The Wikipedia article Gaussian binomial coefficient defines $\,[n]_q := 1+q+...+q^{n-1},\;$ $\,[n]_q! := [1]_q[2]_q\cdots[n]_q,\;$ and $\,\binom{n}{m}_q := [n]_q!/([m]_q![n-m]_q!).\,$ The "Combinatorial description" section of the Wikipedia article gives an interpretation of "inversion" for "words". This is equivalent to the following interpretation. Each $m$-subset $\,A\,$ (a subset with $\,m\,$ elments) of $\,[n]\,$ is uniquely determined by $\textbf{1}_A$, its indicator function. An inversion of $\,A\,$ is defined as an inversion of $\textbf{1}_A.$ That is, a pair $\,i<j\,$ where $\,i\in A\,$ and $\,j\in [n]\setminus A.\,$ In other words, $\textbf{1}_A(i)=1>\textbf{1}_A(j)=0.$ Every $m$-subset with $\,k\,$ inversions adds $\,q^k\,$ to the total sum $\,\binom{n}{m}_q.\,$ The Wikipedia article on Guassian binomial coefficient has more inversions details.
Given any up-down permutation $\,s\,$ on $\,[n\!+\!1]\,$ there is a unique number $\,j\in[n]\,$ such that $\,s(j\!+\!1)=n\!+\!1\,$ since $\,s\,$ is a bijection and this $\,j\,$ can not be even since if $\,j\,$ is even then that would imply $\,s(j)>n\!+\!1\,$ which is impossible. This splits the domain $\,[n\!+\!1]\,$ into three connected intervals as follows $$ [n\!+\!1]=[j]\cup\{j\!+\!1\} \cup\{j\!+\!2,\dots,n\!+\!1\}. \tag{1} $$ Because $\,s\,$ is a bijection, the image is partitioned into three sets as follows $$ [n\!+\!1]=s([j])\cup\{n\!+\!1\} \cup s(\{j\!+\!2,\dots,n\!+\!1\}). \tag{2} $$ The function $\,s\,$ restricted to the first domain is an up-down function, and restricted to the third domain is an up-down function since $\,1\,$ and $\,j\!+\!2\,$ are both odd.

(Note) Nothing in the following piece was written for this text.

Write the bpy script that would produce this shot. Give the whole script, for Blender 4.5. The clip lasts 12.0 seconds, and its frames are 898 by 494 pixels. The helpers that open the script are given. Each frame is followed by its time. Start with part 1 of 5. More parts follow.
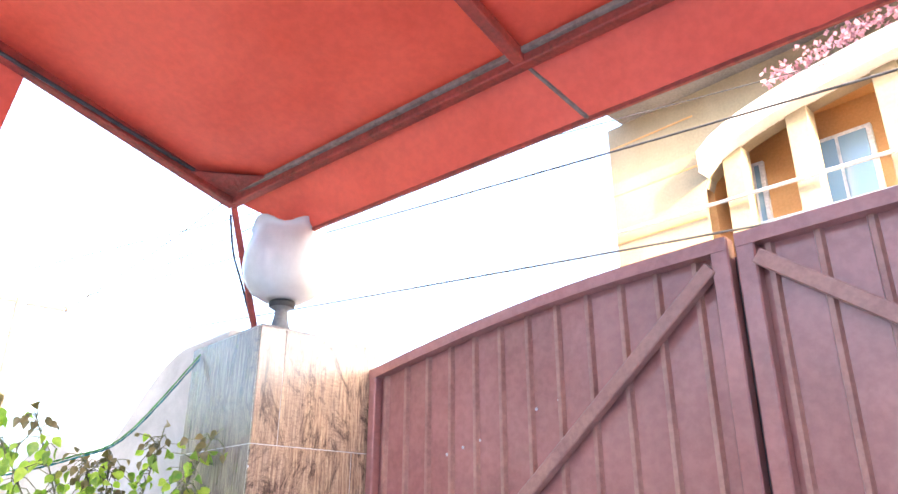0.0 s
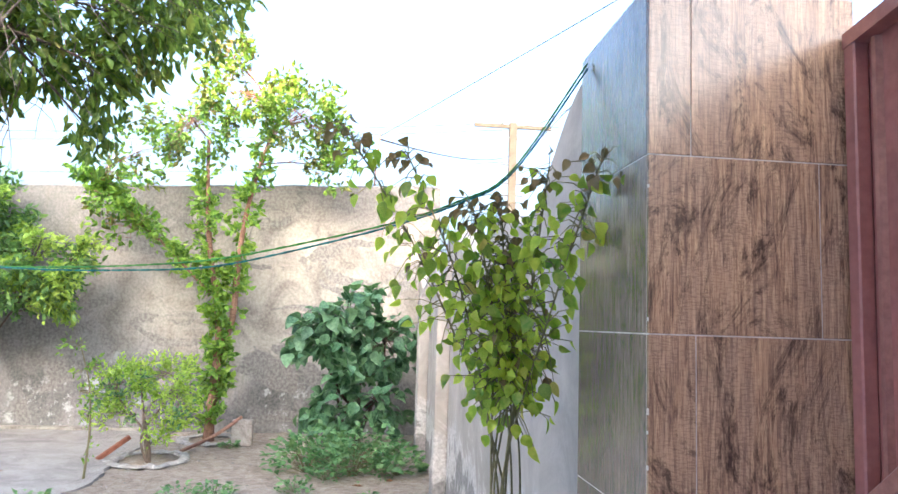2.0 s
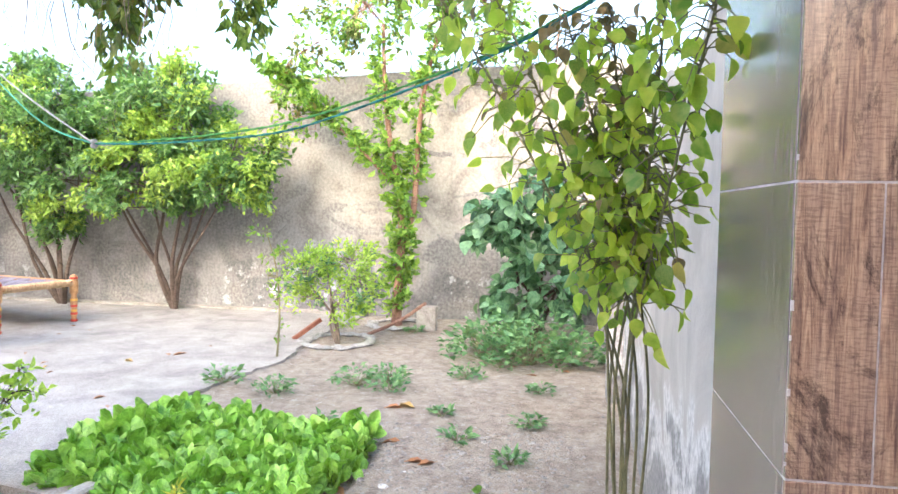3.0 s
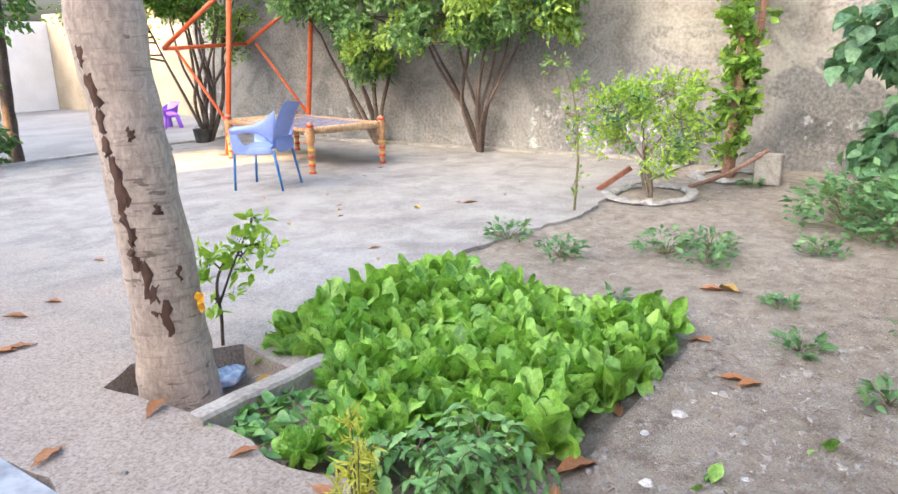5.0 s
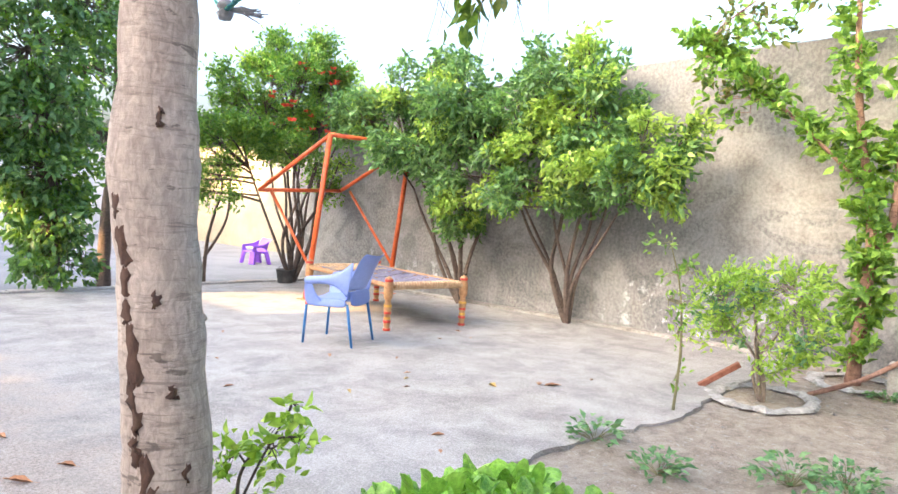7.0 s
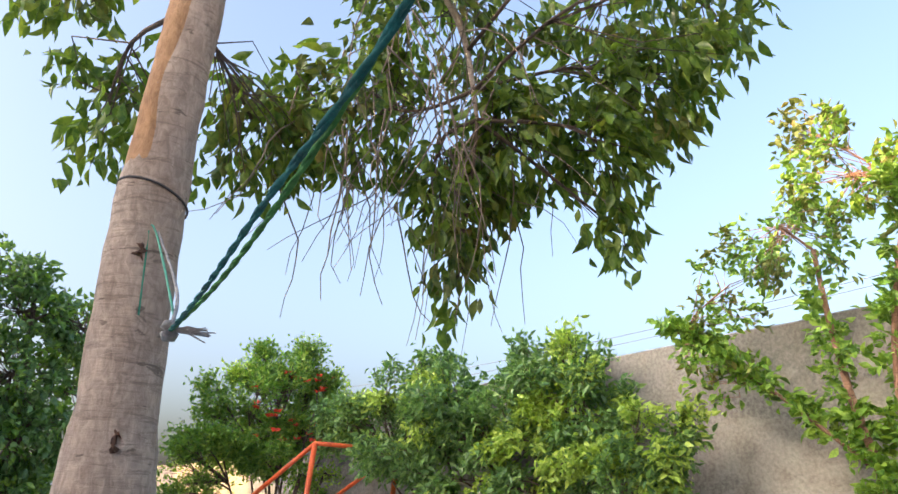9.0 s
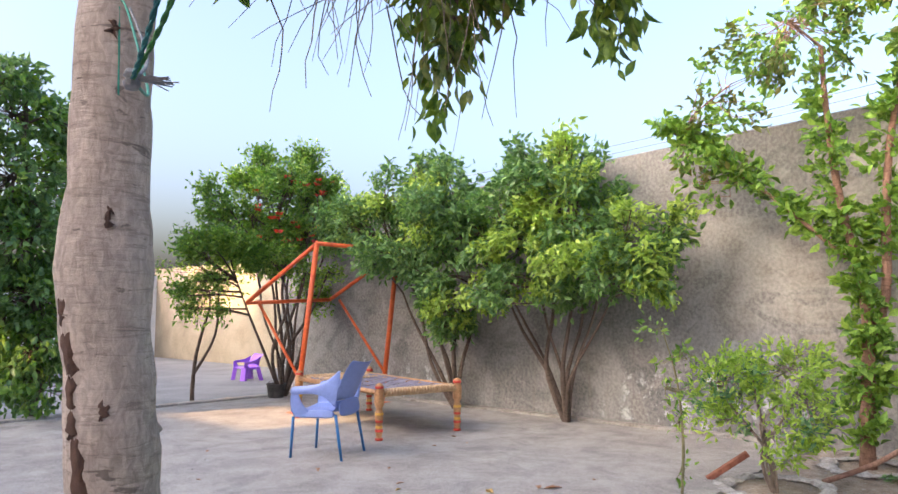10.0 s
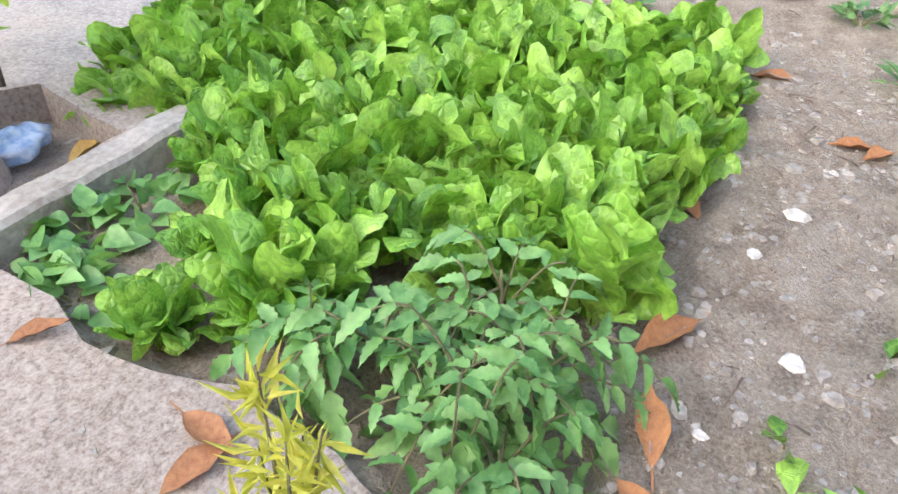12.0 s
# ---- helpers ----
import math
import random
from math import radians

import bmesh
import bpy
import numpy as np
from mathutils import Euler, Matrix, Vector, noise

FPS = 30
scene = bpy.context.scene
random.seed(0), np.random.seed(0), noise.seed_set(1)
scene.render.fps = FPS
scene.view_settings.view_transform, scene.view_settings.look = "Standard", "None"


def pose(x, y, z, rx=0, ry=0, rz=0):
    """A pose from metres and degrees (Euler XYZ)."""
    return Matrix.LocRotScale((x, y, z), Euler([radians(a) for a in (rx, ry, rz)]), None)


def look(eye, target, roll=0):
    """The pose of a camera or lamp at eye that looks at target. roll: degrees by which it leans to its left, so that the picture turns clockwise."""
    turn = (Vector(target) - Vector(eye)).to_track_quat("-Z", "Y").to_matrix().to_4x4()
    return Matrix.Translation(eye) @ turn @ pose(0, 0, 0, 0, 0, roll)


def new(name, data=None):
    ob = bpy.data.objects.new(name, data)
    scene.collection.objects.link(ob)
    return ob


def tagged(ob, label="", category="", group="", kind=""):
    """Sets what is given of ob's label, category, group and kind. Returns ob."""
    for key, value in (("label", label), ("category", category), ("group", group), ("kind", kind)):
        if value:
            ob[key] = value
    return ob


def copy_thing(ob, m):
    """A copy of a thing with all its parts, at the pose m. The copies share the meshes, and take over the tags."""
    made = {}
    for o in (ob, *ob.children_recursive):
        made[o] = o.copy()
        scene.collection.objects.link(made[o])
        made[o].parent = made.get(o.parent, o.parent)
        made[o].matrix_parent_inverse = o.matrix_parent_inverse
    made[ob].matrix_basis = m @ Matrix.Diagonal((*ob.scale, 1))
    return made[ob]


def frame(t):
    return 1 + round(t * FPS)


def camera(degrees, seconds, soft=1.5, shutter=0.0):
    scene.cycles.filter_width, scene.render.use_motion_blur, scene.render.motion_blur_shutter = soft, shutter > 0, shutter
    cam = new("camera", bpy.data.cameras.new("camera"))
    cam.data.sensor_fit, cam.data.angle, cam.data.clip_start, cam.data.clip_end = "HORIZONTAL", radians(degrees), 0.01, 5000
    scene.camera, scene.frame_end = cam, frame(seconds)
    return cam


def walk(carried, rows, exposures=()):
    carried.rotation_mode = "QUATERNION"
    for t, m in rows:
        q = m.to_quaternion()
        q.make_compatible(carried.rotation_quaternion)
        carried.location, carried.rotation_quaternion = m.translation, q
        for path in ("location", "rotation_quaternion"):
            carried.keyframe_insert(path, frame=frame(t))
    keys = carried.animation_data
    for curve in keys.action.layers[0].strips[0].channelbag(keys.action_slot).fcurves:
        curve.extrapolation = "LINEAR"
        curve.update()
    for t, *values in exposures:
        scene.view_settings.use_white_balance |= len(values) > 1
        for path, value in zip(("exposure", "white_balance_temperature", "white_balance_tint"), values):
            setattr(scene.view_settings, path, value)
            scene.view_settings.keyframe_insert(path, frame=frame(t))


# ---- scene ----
# ---- camera and its walk ----
cam = camera(63.2, 12.0)
PATH = [
    (0, (0.308, 0.72, 1.53), (-1.044, 1.996, 2.27), 0.1),
    (0.2, (0.245, 0.773, 1.539), (-1.123, 1.982, 2.355), -0.9),
    (0.5, (0.134, 0.822, 1.536), (-1.346, 1.899, 2.343), -2.5),
    (1, (0.017, 1.016, 1.52), (-1.775, 1.701, 2.086), -1.3),
    (1.5, (-0.158, 1.213, 1.5), (-2.085, 1.615, 1.854), 0.1),
    (2, (-0.321, 1.272, 1.431), (-2.298, 1.488, 1.641), 1.8),
    (2.5, (-0.536, 1.455, 1.393), (-2.533, 1.36, 1.445), 2.3),
    (3, (-0.783, 1.564, 1.38), (-2.752, 1.23, 1.28), 1.1),
    (3.5, (-1.138, 1.538, 1.318), (-3.048, 0.987, 1.102), 0.0),
    (3.7, (-1.25, 1.515, 1.305), (-3.119, 0.863, 1.023), -0.6),
    (5.3, (-2.034, 1.316, 1.229), (-3.545, 0.113, 0.71), -0.6),
    (5.5, (-2.079, 1.295, 1.233), (-3.551, 0.04, 0.727), 0.2),
    (6, (-2.177, 1.255, 1.25), (-3.592, -0.093, 0.824), 2.4),
    (6.5, (-2.288, 1.164, 1.27), (-3.726, -0.195, 0.98), 3.6),
    (7, (-2.385, 1.0, 1.308), (-3.871, -0.334, 1.193), 3.4),
    (7.5, (-2.424, 0.954, 1.344), (-3.922, -0.368, 1.435), 2.9),
    (7.7, (-2.44, 0.958, 1.346), (-3.925, -0.367, 1.545), 3.0),
    (9.5, (-2.49, 0.972, 1.33), (-3.883, -0.266, 2.056), -0.4),
    (10, (-2.521, 1.004, 1.252), (-4.004, -0.327, 1.428), 0.1),
    (10.5, (-2.593, 0.991, 1.141), (-4.063, -0.299, 0.722), 0.4),
    (11, (-2.647, 0.956, 1.008), (-4.049, -0.19, 0.159), 0.8),
    (11.5, (-2.746, 0.764, 0.92), (-4.15, -0.141, -0.181), 2.2),
    (12, (-2.788, 0.544, 0.88), (-4.206, -0.128, -0.36), 2.9),
]
EXPOSURES = [(0.0, 3.8, 5900, 12), (0.5, 3.7, 5650, 12), (1.0, 2.8, 5600, 12), (1.5, 2.5, 5650, 12), (2.0, 2.85, 5700, 10), (2.5, 3.3, 6000, 10), (3.5, 3.4, 5900, 10), (5.5, 3.05, 6100, 10), (6.5, 3.1, 6100, 10), (7.5, 3.22, 6050, 10), (9.5, 2.0, 6400, 13), (10.0, 2.35, 6100, 15), (10.5, 3.1, 6150, 10), (11.0, 3.15, 6250, 10), (11.5, 3.35, 6350, 10), (12.0, 3.35, 6350, 10)]
walk(cam, [(t, look(eye, target, roll)) for t, eye, target, roll in PATH], EXPOSURES)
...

The first image is a $j$-subset of $\,[n]\,$ and the third image is its complementary subset in $\,[n]\,$. The number of inversions of $\,s\,$ is the sum of the inversions contributed by the first and third images alone, then the inversions formed by the first and third images compared (included in $\,\binom{n}{j}_q\,$), and finally, the second image $\,\{n+1\}\,$ contributes $\,n-j\,$ inversions since $\,n+1\,$ is greater than all of elements in the third image. All of this is combined into the equation $$ f_{n+1}(q) = \sum_{j\; \text{odd}} \binom{n}{j}_q q^{n-j}f_j(q)f_{n-j}(q) \tag{3}$$ where $\,f_n(q)\,$ is defined to be the sum over all the up-down permutations $\,s\,$ on $\,[n]\,$ with each $\,s\,$ adding $q$ raised to the number of inversions of $\,s\,$ to the sum.